Winston Royce, Managing the Development of Large Software Systems
Royce’s goal with this phase was to buttress the phased development approach, which he believed to be “fundamentally sound”, by adding data in earlier phases that informed the later phases. Indeed, if Royce finds any gap in the documentation on a project “my first recommendation is simple. Replace project management. Stop all activities not related to documentation. Bring the documentation up to acceptable standards. Management of software is simply impossible without a very high degree of documentation.”
So we have a phased, top-down, sequential development process in 1956, that survived until 1970 when more phases were added to reduce the risk accepted in lower phases. Good job those lightweight methodologists came along in the 1990s and saved us with their iterative, incremental development, right?

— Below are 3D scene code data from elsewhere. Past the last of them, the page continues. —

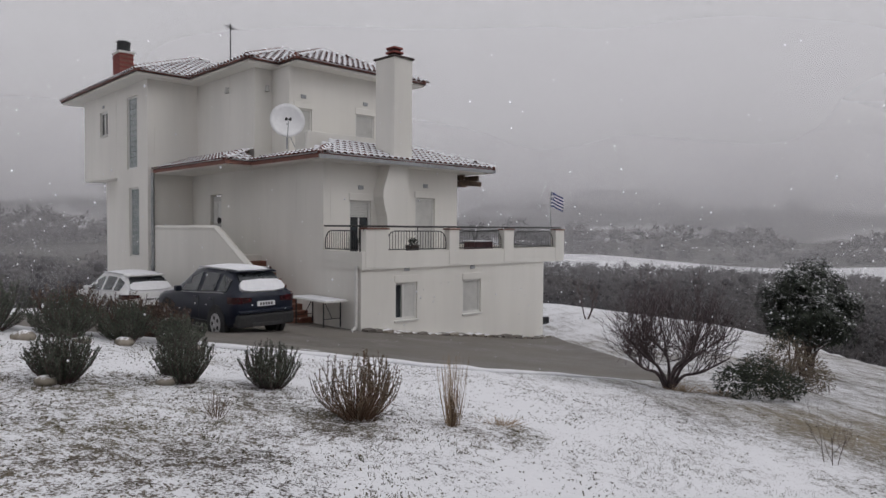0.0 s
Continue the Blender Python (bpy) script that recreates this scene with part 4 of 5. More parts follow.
def herb_bush(name, x, y, h, w, stems, leaf, stem, label, seed, leaf_len=0.05, lean=0.6, leaf_w=0.006, per=26, bare=0.35, group=""):
    """A bush of many upright leafy shoots from one foot."""
    rng = random.Random(seed)
    ob = empty(name, standing(x, y), label, "bush", group)
    sv, sf, lv, lf = [], [], [], []
    for i in range(stems):
        a, t = rng.uniform(0, 6.283), rng.random() ** 0.6
        tip = Vector((math.cos(a) * w * t, math.sin(a) * w * t, h * rng.uniform(0.7, 1.08) * (1 - 0.34 * t * t)))
        foot = Vector((math.cos(a) * 0.09 * t, math.sin(a) * 0.09 * t, 0))
        mid = foot.lerp(tip, 0.5) + Vector((math.cos(a), math.sin(a), -0.25)) * w * 0.16 * lean + Vector((rng.uniform(-1, 1), rng.uniform(-1, 1), 0)) * 0.05
        line = spline([tuple(foot), tuple(mid), tuple(tip)], h / 6)
        tube(sv, sf, line, [0.005 * (1 - 0.7 * k / len(line)) for k in range(len(line))], 3)
        for k in range(per):
            t2 = bare + (1 - bare) * rng.random()
            pos = t2 * (len(line) - 1.001)
            c = Vector(line[int(pos)]).lerp(Vector(line[int(pos) + 1]), pos % 1)
            d = (Vector((rng.uniform(-1, 1), rng.uniform(-1, 1), rng.uniform(0.1, 1.6)))).normalized() * leaf_len * rng.uniform(0.6, 1.3)
            blades(lv, lf, c, d, leaf_w)
    tagged(raw("stalk_mass", sv, sf, stem, ob), kind="stuff")
    raw("foliage", lv, lf, leaf, ob)
    return ob


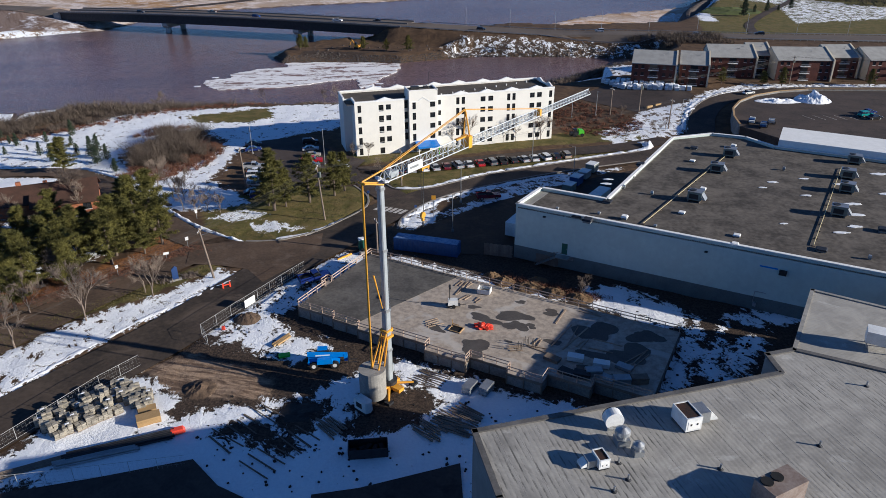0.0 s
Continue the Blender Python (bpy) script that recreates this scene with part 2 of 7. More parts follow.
def slab_top():
    m, nt, b = shader("wet_stained_slab", 0.7)
    p = where(nt)
    n1, n2, n3 = noise_tex(nt, p, 0.17, 4, 0.55, 0.9), noise_tex(nt, p, 1.1, 5, 0.65), noise_tex(nt, p, 7, 3, 0.6)
    c = blend(nt, fade(nt, n2, 0.35, 0.68), (0.47, 0.39, 0.305), (0.28, 0.232, 0.188))
    wet = fade(nt, calc(nt, "ADD", calc(nt, "MULTIPLY", n1, 0.86), calc(nt, "MULTIPLY", n2, 0.14)), 0.66, 0.675)
    c = blend(nt, wet, c, (0.095, 0.087, 0.08))
    c = blend(nt, calc(nt, "MULTIPLY", fade(nt, n1, 0.45, 0.36), 0.6), c, (0.54, 0.50, 0.45))
    c = blend(nt, calc(nt, "MULTIPLY", n3, 0.2), c, (0.18, 0.165, 0.15))
    link(nt, c, b.inputs["Base Color"])
    link(nt, calc(nt, "SUBTRACT", 0.8, calc(nt, "MULTIPLY", wet, 0.4)), b.inputs["Roughness"])
    bump(nt, b, n2, 0.15, 0.03)
    return m


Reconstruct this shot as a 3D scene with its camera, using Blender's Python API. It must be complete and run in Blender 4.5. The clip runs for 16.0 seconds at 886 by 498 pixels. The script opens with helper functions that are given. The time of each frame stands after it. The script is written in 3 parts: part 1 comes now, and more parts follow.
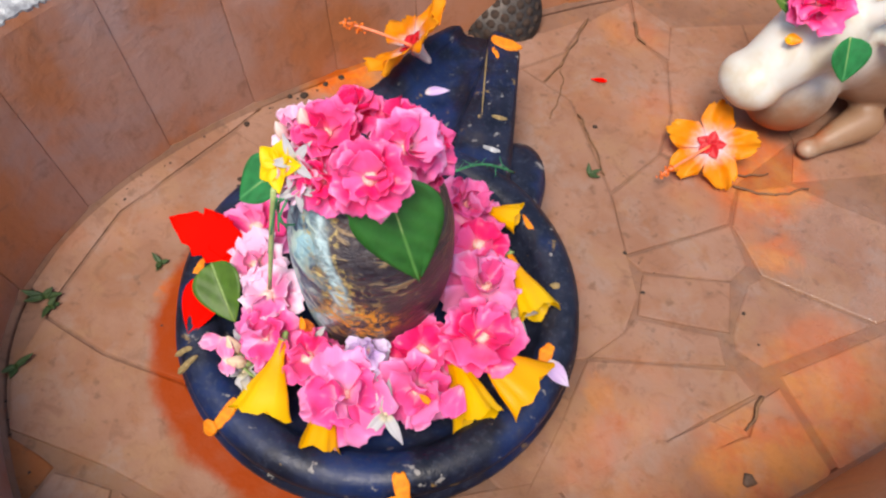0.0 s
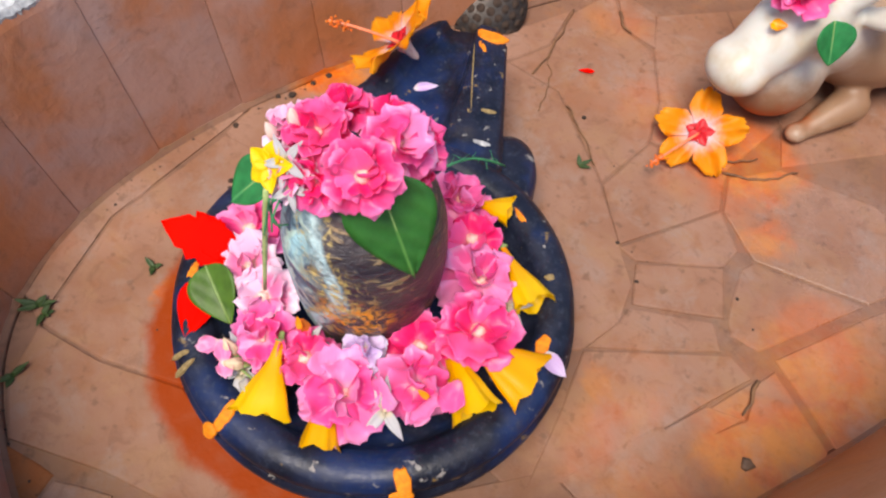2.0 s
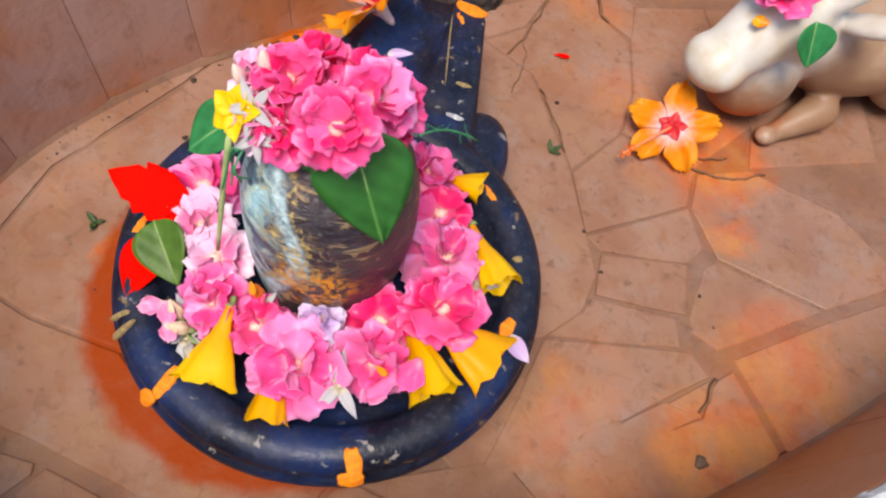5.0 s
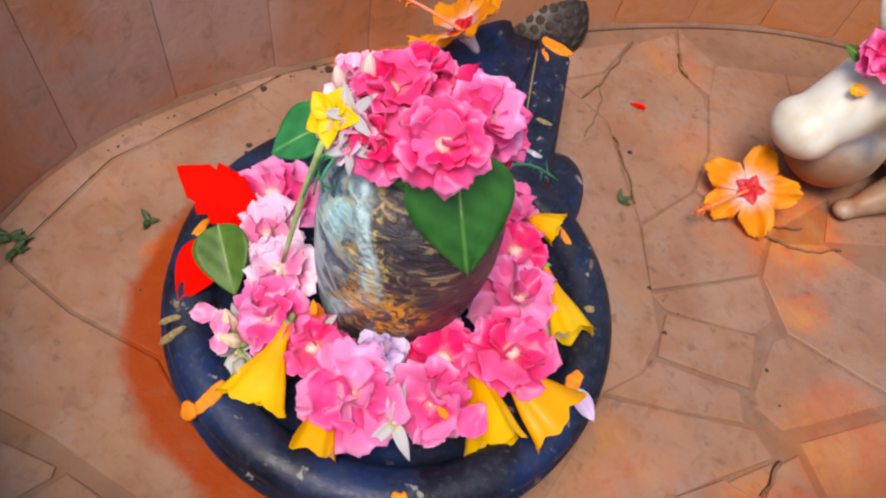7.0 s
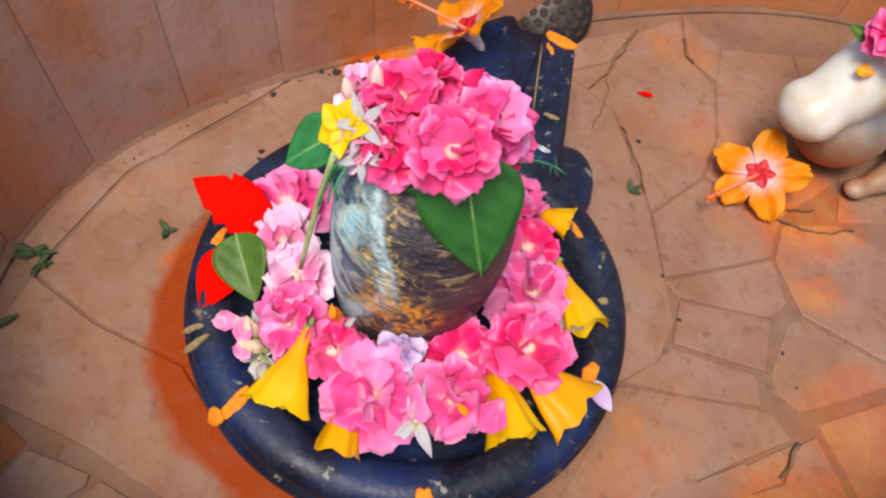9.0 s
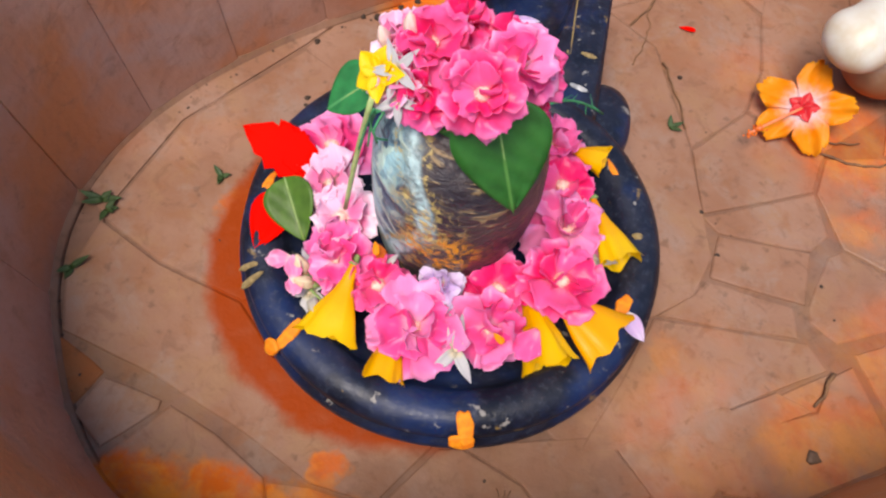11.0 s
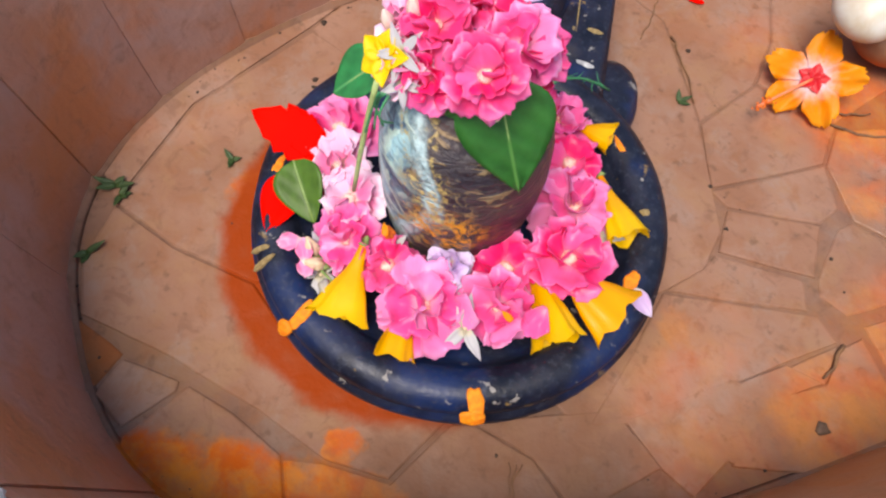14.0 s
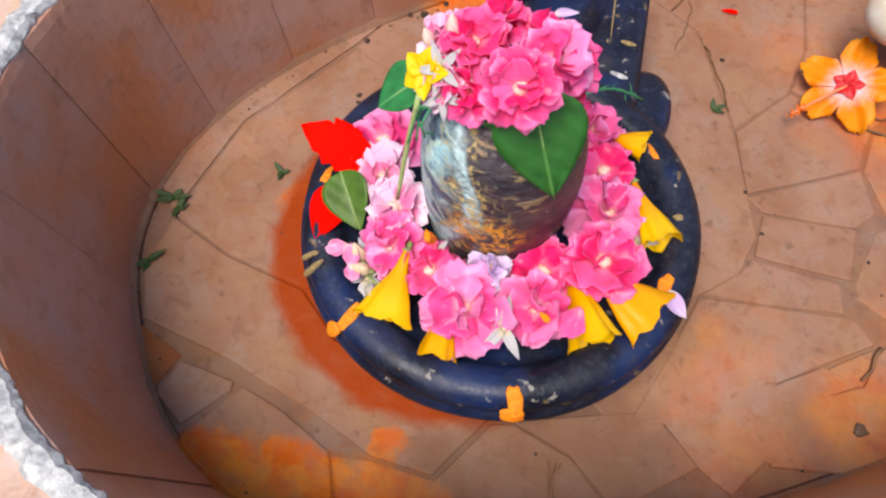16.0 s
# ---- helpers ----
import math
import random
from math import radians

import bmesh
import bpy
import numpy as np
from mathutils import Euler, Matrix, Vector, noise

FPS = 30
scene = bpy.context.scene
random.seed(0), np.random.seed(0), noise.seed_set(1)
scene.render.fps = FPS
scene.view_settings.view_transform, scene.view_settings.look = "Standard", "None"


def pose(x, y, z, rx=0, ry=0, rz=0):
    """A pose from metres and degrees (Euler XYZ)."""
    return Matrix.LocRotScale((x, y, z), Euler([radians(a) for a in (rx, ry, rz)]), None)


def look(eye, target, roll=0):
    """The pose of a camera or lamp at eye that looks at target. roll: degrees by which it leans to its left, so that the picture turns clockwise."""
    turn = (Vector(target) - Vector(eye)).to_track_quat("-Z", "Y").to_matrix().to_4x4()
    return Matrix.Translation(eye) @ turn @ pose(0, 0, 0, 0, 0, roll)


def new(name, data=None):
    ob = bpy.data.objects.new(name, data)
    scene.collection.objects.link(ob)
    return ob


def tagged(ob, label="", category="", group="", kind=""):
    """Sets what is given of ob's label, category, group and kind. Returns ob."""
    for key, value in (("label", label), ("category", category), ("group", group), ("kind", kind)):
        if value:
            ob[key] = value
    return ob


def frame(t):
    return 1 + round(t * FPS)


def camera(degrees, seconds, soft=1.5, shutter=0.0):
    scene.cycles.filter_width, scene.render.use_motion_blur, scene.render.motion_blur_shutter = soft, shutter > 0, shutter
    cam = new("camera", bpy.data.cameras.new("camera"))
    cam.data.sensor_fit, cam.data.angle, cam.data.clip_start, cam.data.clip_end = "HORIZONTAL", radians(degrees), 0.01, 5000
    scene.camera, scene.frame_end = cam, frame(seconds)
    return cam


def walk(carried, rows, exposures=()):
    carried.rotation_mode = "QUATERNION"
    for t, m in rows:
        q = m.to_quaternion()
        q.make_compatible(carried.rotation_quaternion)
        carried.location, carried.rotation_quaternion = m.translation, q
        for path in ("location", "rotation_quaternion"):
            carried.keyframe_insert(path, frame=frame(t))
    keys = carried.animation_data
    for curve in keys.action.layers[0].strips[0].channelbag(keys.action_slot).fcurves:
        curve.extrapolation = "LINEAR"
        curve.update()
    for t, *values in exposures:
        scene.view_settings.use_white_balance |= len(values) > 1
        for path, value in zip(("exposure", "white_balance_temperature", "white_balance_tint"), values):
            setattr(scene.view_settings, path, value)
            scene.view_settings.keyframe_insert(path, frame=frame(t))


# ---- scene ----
cam = camera(61.0, 16.0, 2.3)
PATH = [
    (0, (0.0592, -0.2743, 0.6633), (0.0346, 0.2372, -0.1957), 7.71),
    (0.5, (0.0618, -0.2746, 0.6716), (0.0123, 0.2395, -0.1847), 5.34),
    (1, (0.0648, -0.2688, 0.6696), (0.0381, 0.2478, -0.1863), 5.71),
    (1.5, (0.0638, -0.2704, 0.6677), (0.0556, 0.2402, -0.1921), 6.40),
    (2, (0.0581, -0.2748, 0.6642), (0.0446, 0.2325, -0.1974), 6.96),
    (2.5, (0.0555, -0.2765, 0.6619), (0.0188, 0.2288, -0.2003), 7.73),
    (3, (0.0603, -0.2728, 0.6590), (0.0312, 0.2329, -0.2032), 9.14),
    (3.5, (0.0661, -0.2663, 0.6645), (0.0561, 0.2466, -0.1939), 7.67),
    (4, (0.0659, -0.2704, 0.6596), (0.0879, 0.2374, -0.2015), 10.13),
    (4.2, (0.0631, -0.2765, 0.6558), (0.0970, 0.2283, -0.2067), 11.87),
    (6.3, (0.0150, -0.2700, 0.5960), (0.0455, 0.0821, 0.0268), 22.7),
    (6.5, (0.0112, -0.2708, 0.5952), (0.0296, 0.2910, -0.2319), 20.33),
    (7, (0.0101, -0.2692, 0.5932), (0.0302, 0.2797, -0.2425), 20.46),
    (7.5, (0.0101, -0.2693, 0.5997), (0.0228, 0.2863, -0.2317), 18.79),
    (8, (0.0098, -0.2697, 0.6032), (0.0107, 0.2816, -0.2311), 17.50),
    (8.5, (0.0100, -0.2689, 0.6056), (0.0122, 0.2688, -0.2375), 16.94),
    (9, (0.0080, -0.2684, 0.6049), (0.0148, 0.2647, -0.2411), 16.99),
    (9.5, (0.0047, -0.2723, 0.6065), (0.0048, 0.2459, -0.2488), 16.08),
    (10, (0.0120, -0.2798, 0.6131), (-0.0104, 0.2004, -0.2638), 13.50),
    (10.2, (0.0191, -0.2803, 0.6245), (-0.0113, 0.1914, -0.2568), 12.29),
    (12.5, (0.0182, -0.2853, 0.6285), (-0.0240, 0.1498, -0.2708), 11.15),
    (13, (0.0195, -0.2838, 0.6296), (-0.0216, 0.1455, -0.2726), 10.78),
    (13.5, (0.0202, -0.2840, 0.6320), (-0.0260, 0.1408, -0.2721), 9.86),
    (14, (0.0221, -0.2815, 0.6343), (-0.0258, 0.1398, -0.2714), 8.83),
    (14.5, (0.0230, -0.2753, 0.6308), (-0.0231, 0.1423, -0.2766), 8.49),
    (15, (0.0278, -0.2781, 0.6396), (-0.0322, 0.1455, -0.2643), 5.86),
    (15.5, (0.0278, -0.2774, 0.6418), (-0.0373, 0.1442, -0.2626), 5.06),
    (16, (0.0261, -0.2984, 0.6565), (-0.0786, 0.1241, -0.2438), 1.70),
]
walk(cam, [(t, look(eye, target, roll)) for t, eye, target, roll in PATH], exposures=[(0, 0.45, 6900, 11), (4.2, 0.45, 6900, 11), (6.5, 0.32, 6900, 11), (10.2, 0.34, 6900, 11), (12.5, 0.43, 6900, 11), (16, 0.46, 6900, 11)])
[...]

Not quite. Before Boehm knew of Benington’s paper, he’d already read Hosier’s Pitfalls and Safeguards in Real-Time Digital Systems with Emphasis on Programming from June 1961. Hosier presents (in figure 2) a flow chart of program development, including feedback from much of the process and explicit “revision” steps in the control routine, unit programming, and assembly.
It’s not so much that nobody knew about iterative development, or that nobody did it, or that nobody shared their knowledge. Perhaps it just wasn’t in vogue.